● AIM:
Copy the data word for word, keeping every line.

○ ○ ○ ○ ○ ○ ○

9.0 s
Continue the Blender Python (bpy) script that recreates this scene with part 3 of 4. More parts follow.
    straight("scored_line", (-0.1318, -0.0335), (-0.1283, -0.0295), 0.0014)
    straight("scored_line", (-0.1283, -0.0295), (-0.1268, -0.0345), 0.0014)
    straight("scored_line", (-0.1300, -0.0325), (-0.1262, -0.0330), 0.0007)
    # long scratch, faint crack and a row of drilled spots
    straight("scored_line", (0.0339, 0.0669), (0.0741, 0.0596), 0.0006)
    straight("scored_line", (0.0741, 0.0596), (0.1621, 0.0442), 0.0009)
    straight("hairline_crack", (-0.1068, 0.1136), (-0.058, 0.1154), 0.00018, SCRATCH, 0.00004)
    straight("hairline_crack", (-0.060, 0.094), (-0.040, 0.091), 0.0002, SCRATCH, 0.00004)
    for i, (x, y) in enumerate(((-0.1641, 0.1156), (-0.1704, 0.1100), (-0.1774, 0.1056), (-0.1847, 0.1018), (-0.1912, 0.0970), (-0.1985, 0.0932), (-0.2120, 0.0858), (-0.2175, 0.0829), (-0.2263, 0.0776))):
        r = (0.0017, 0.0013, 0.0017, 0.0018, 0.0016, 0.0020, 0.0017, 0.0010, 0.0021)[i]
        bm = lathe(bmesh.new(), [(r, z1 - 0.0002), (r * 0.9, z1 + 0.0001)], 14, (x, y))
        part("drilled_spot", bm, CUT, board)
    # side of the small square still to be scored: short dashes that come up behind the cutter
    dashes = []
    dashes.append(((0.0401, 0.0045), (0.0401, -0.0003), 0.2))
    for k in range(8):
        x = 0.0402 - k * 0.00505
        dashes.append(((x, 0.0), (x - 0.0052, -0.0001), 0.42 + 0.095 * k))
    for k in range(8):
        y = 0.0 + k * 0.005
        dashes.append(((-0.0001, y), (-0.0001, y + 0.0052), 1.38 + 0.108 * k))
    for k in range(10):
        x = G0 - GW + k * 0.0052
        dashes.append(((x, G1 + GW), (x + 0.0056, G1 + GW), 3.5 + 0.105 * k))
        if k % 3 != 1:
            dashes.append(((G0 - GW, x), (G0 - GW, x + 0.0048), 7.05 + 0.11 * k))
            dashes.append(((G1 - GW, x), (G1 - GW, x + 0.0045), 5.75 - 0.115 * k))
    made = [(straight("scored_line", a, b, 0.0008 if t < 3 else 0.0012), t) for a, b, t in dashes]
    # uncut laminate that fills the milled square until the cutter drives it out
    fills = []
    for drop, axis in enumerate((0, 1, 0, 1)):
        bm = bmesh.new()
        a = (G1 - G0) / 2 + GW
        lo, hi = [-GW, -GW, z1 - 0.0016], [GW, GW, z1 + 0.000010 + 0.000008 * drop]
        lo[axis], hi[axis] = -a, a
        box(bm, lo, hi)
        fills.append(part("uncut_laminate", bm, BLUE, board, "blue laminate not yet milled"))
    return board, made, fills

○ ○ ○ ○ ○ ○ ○

● EXERCISE ANSWER:
9.0 s
Continue the Blender Python (bpy) script that recreates this scene with part 3 of 4. More parts follow.
    straight("scored_line", (-0.1318, -0.0335), (-0.1283, -0.0295), 0.0014)
    straight("scored_line", (-0.1283, -0.0295), (-0.1268, -0.0345), 0.0014)
    straight("scored_line", (-0.1300, -0.0325), (-0.1262, -0.0330), 0.0007)
    # long scratch, faint crack and a row of drilled spots
    straight("scored_line", (0.0339, 0.0669), (0.0741, 0.0596), 0.0006)
    straight("scored_line", (0.0741, 0.0596), (0.1621, 0.0442), 0.0009)
    straight("hairline_crack", (-0.1068, 0.1136), (-0.058, 0.1154), 0.00018, SCRATCH, 0.00004)
    straight("hairline_crack", (-0.060, 0.094), (-0.040, 0.091), 0.0002, SCRATCH, 0.00004)
    for i, (x, y) in enumerate(((-0.1641, 0.1156), (-0.1704, 0.1100), (-0.1774, 0.1056), (-0.1847, 0.1018), (-0.1912, 0.0970), (-0.1985, 0.0932), (-0.2120, 0.0858), (-0.2175, 0.0829), (-0.2263, 0.0776))):
        r = (0.0017, 0.0013, 0.0017, 0.0018, 0.0016, 0.0020, 0.0017, 0.0010, 0.0021)[i]
        bm = lathe(bmesh.new(), [(r, z1 - 0.0002), (r * 0.9, z1 + 0.0001)], 14, (x, y))
        part("drilled_spot", bm, CUT, board)
    # side of the small square still to be scored: short dashes that come up behind the cutter
    dashes = []
    dashes.append(((0.0401, 0.0045), (0.0401, -0.0003), 0.2))
    for k in range(8):
        x = 0.0402 - k * 0.00505
        dashes.append(((x, 0.0), (x - 0.0052, -0.0001), 0.42 + 0.095 * k))
    for k in range(8):
        y = 0.0 + k * 0.005
        dashes.append(((-0.0001, y), (-0.0001, y + 0.0052), 1.38 + 0.108 * k))
    for k in range(10):
        x = G0 - GW + k * 0.0052
        dashes.append(((x, G1 + GW), (x + 0.0056, G1 + GW), 3.5 + 0.105 * k))
        if k % 3 != 1:
            dashes.append(((G0 - GW, x), (G0 - GW, x + 0.0048), 7.05 + 0.11 * k))
            dashes.append(((G1 - GW, x), (G1 - GW, x + 0.0045), 5.75 - 0.115 * k))
    made = [(straight("scored_line", a, b, 0.0008 if t < 3 else 0.0012), t) for a, b, t in dashes]
    # uncut laminate that fills the milled square until the cutter drives it out
    fills = []
    for drop, axis in enumerate((0, 1, 0, 1)):
        bm = bmesh.new()
        a = (G1 - G0) / 2 + GW
        lo, hi = [-GW, -GW, z1 - 0.0016], [GW, GW, z1 + 0.000010 + 0.000008 * drop]
        lo[axis], hi[axis] = -a, a
        box(bm, lo, hi)
        fills.append(part("uncut_laminate", bm, BLUE, board, "blue laminate not yet milled"))
    return board, made, fills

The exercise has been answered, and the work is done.